2018 was highly irregular in one fairly beneficial way: There was an overall lack of severe weather (at least as far as tornadoes, straight-line damaging winds, and hail go) during the year.
The National Weather Service in Charleston issued only 74 tornado or severe thunderstorm warnings in all of 2018. This is the lowest warning count since storm-based warnings replaced county-based warnings in October 2007, and the lowest warning count since 2001 when the office only issued 75 tornado or severe thunderstorm warnings. (Note: NWS Charleston serves both Southeast South Carolina and Southeast Georgia, including Savannah, and these numbers include those areas.)
Why so few warnings?
One likely factor is that the science and available tooling continues to improve, allowing for better warning performance. According to Iowa Environmental Mesonet’s “Cow” verification tool, NWS Charleston (unofficially) verified 56.8% of its warnings in 2018. (A “verified” warning is a warning which received at least one severe weather report.) This was up from 54% in 2017, when the office issued 137 warnings and verified 74 of them. This also helped to drive the false alarm rate down to 43% from 46% a year earlier.
The other factor, though, is that there just wasn’t as much severe weather. Across the NWS Charleston county warning area, there were only 168 preliminary severe weather reports, whereas in 2017 there were 239 of them, and 320 of them in 2016.
One possible cause of so few severe reports: Persistently strong subtropical ridging, which put a lid on afternoon thunderstorms becoming too terribly strong and getting further organized in many cases. (Said ridging also kept us persistently very, very warm this summer.) Additionally, we didn’t get mesoscale convective complexes paying us a visit as they sometimes do, particularly in late summer.
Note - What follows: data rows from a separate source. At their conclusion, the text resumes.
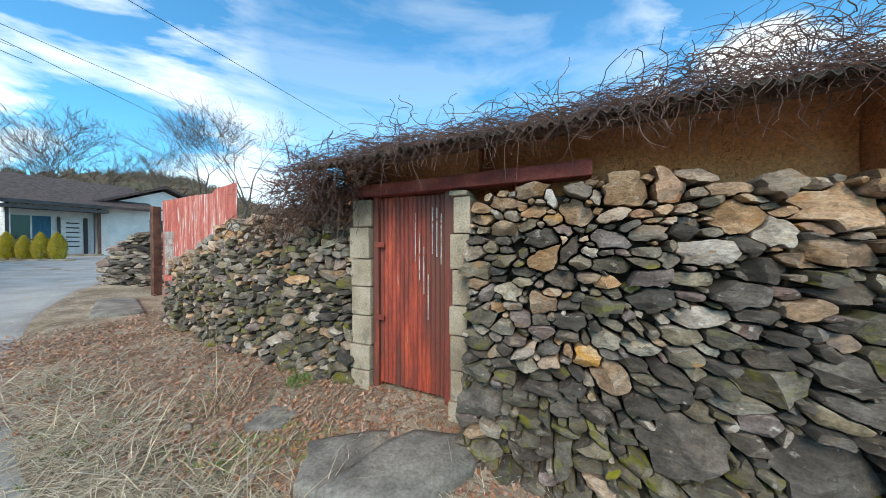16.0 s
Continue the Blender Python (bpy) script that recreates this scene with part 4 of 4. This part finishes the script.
hbox("pane", .27, .97, -1.14, -1.12, .85, 2.4, M_GLASS, win)
hbox("pane", 1.04, 1.73, -1.14, -1.12, .85, 2.4, M_CURTAIN, win)
hdoor = hbox("front_door", 2.1, 3.0, -1.2, -1.12, .05, 2.3, M_SIDING, bungalow)
for k in range(6):
    hbox("door_bar", 2.3, 2.85, -1.12, -1.1, .5 + k * .3, .58 + k * .3, M_TRIM, hdoor)
hbox("door_frame", 1.98, 2.08, -1.2, -1.05, .05, 2.4, M_TRIM, bungalow)
hbox("door_frame", 3.05, 3.2, -1.2, -1.05, .05, 2.4, M_TRIM, bungalow)
rail = hbox("porch_rail", .1, 2.1, .0, .05, .92, .98, M_WOOD, bungalow)
for k in range(14):
    hbox("baluster", .15 + k * .145, .18 + k * .145, .005, .04, .05, .92, M_WOOD, rail)
hbox("step", 2.4, 4.2, .15, .7, -.5, -.12, M_CONC, bungalow)
wing = hbox("wing_wall", 3.55, 10.2, -6, -.6, -.4, 3.3, M_SIDING, bungalow)
prism("wing_gable", [H(3.55, -.6, 3.3), H(10.2, -.6, 3.3), H(6.95, -.6, 4.75)], ND * -.12, M_SIDING, bungalow)
for k in range(25):
    hbox("clapboard", 3.56, 10.2, -.6, -.56, -.2 + k * .145, -.07 + k * .145, M_SIDING, bungalow)
hbox("wing_band", 3.6, 10.2, -.6, -.55, 3.24, 3.36, M_TRIM, bungalow)
prism("wing_roof", [H(3.1, -.1, 3.28), H(6.95, -.1, 4.95), H(10.7, -.1, 3.28), H(10.7, -.1, 3.46), H(6.95, -.1, 5.15), H(3.1, -.1, 3.46)], ND * -6.5, M_SHINGLE, bungalow)
wwin = hbox("window", 6.1, 7.5, -.6, -.54, 1.0, 2.5, M_TRIM, bungalow)
hbox("pane", 6.2, 7.4, -.54, -.52, 1.1, 2.4, M_GLASS, wwin)

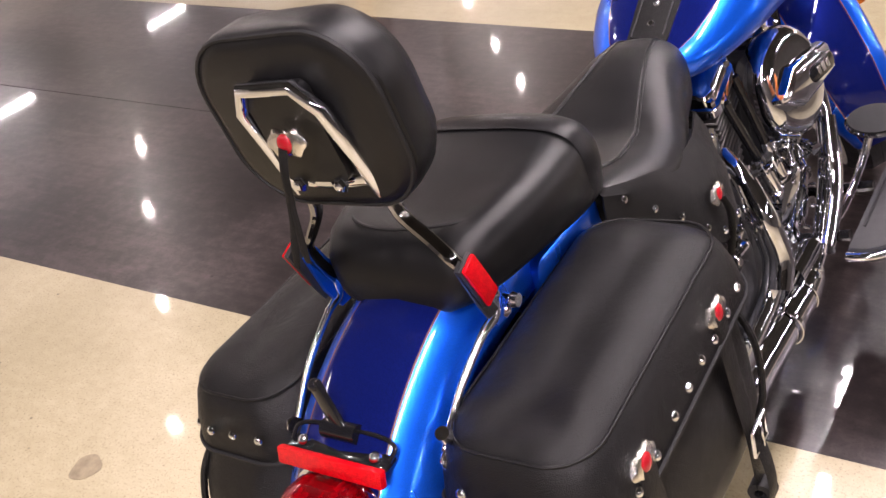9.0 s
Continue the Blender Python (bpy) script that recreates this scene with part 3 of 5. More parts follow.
# saddlebags
def saddlebag(s):
    def ring(z, x0, x1, y0, y1, r, n=8):
        x0 -= inner
        return [(s * x, y, z) for x, y in rrect((x0 + x1) / 2, (y0 + y1) / 2, (x1 - x0) / 2, (y1 - y0) / 2, r, n)]
    inner = 0.024 if s > 0 else 0.0
    hang = 0.0 if s > 0 else 0.035
    body = bp("saddlebag", loft([
        ring(0.358, 0.18, 0.262, -0.262, 0.060, 0.040), ring(0.363, 0.155, 0.287, -0.292, 0.092, 0.050), ring(0.381, 0.138, 0.312, -0.318, 0.125, 0.060),
        ring(0.418, 0.128, 0.327, -0.332, 0.150, 0.075), ring(0.46, 0.125, 0.335, -0.325, 0.160, 0.075), ring(0.53, 0.125, 0.328, -0.300, 0.163, 0.07),
        ring(0.59, 0.128, 0.312, -0.268, 0.163, 0.06), ring(0.655, 0.135, 0.292, -0.245, 0.160, 0.055)]), M_LEATHER, None, "black leather saddlebag with chrome studs")
    # lid: a padded top with a stitched flap that hangs over the outer and rear sides
    def slumped(rings):
        bm = loft(rings)
        for v in bm.verts:
            free = min(1.0, max(0.0, (v.co.z - 0.075 * (v.co.y + 0.05) - 0.640) / 0.04))
            wave = noise.noise((v.co.x * 9 + s * 3.1, v.co.y * 7, 1.7)) + 0.5 * noise.noise((v.co.x * 21, v.co.y * 17 + s, 4.2))
            v.co.z += free * (0.010 * wave - 0.004)
        return bm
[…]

These complexes can bring organized damaging wind events to the area. They just didn’t materialize.
(Note: I’m using preliminary storm report data because the vetted storm report database, Storm Data, is unavailable at the time of publication due to the partial government shutdown. Preliminary storm reports are not de-duplicated and have only undergone very basic vetting. The shutdown is also having impacts on my ability to reliably produce charts to illustrate upper-air features which may have helped put the kibosh on severe storms. When the shutdown ends, I’ll be able to provide much more context. Watch this space.)
The August 9 Severe Event
A dearth of severe weather doesn’t necessarily mean there was no severe weather, though. On August 9, a cluster of thunderstorms moved through the Tri-County area, bringing down several trees and power lines, including a tree on a house on Daniel Island.
Weather stations around the area recorded gusts routinely over 40 MPH, including a 52 MPH gust at Ft. Sumter according to WeatherFlow data.
The storm also produced a significant amount of lightning, making for some rather spectacular (if not dangerous) photography. True to form, @chswx followers captured and tweeted numerous images of the light show. (Note: @chswx does not endorse putting yourself in danger for the sake of lightning photography.)
Of this event, the National Weather Service wrote in its event summary:
“This was the most active severe weather event since September 11, 2017 (Tropical Storm Irma) and the most active extra-tropical severe weather episode since July 2, 2015.”National Weather Service, Charleston, SC Weather Forecast Office
It remains to be seen what 2019 holds as far as severe weather goes, but the relative respite from severe events during the summer of 2018 was most welcome.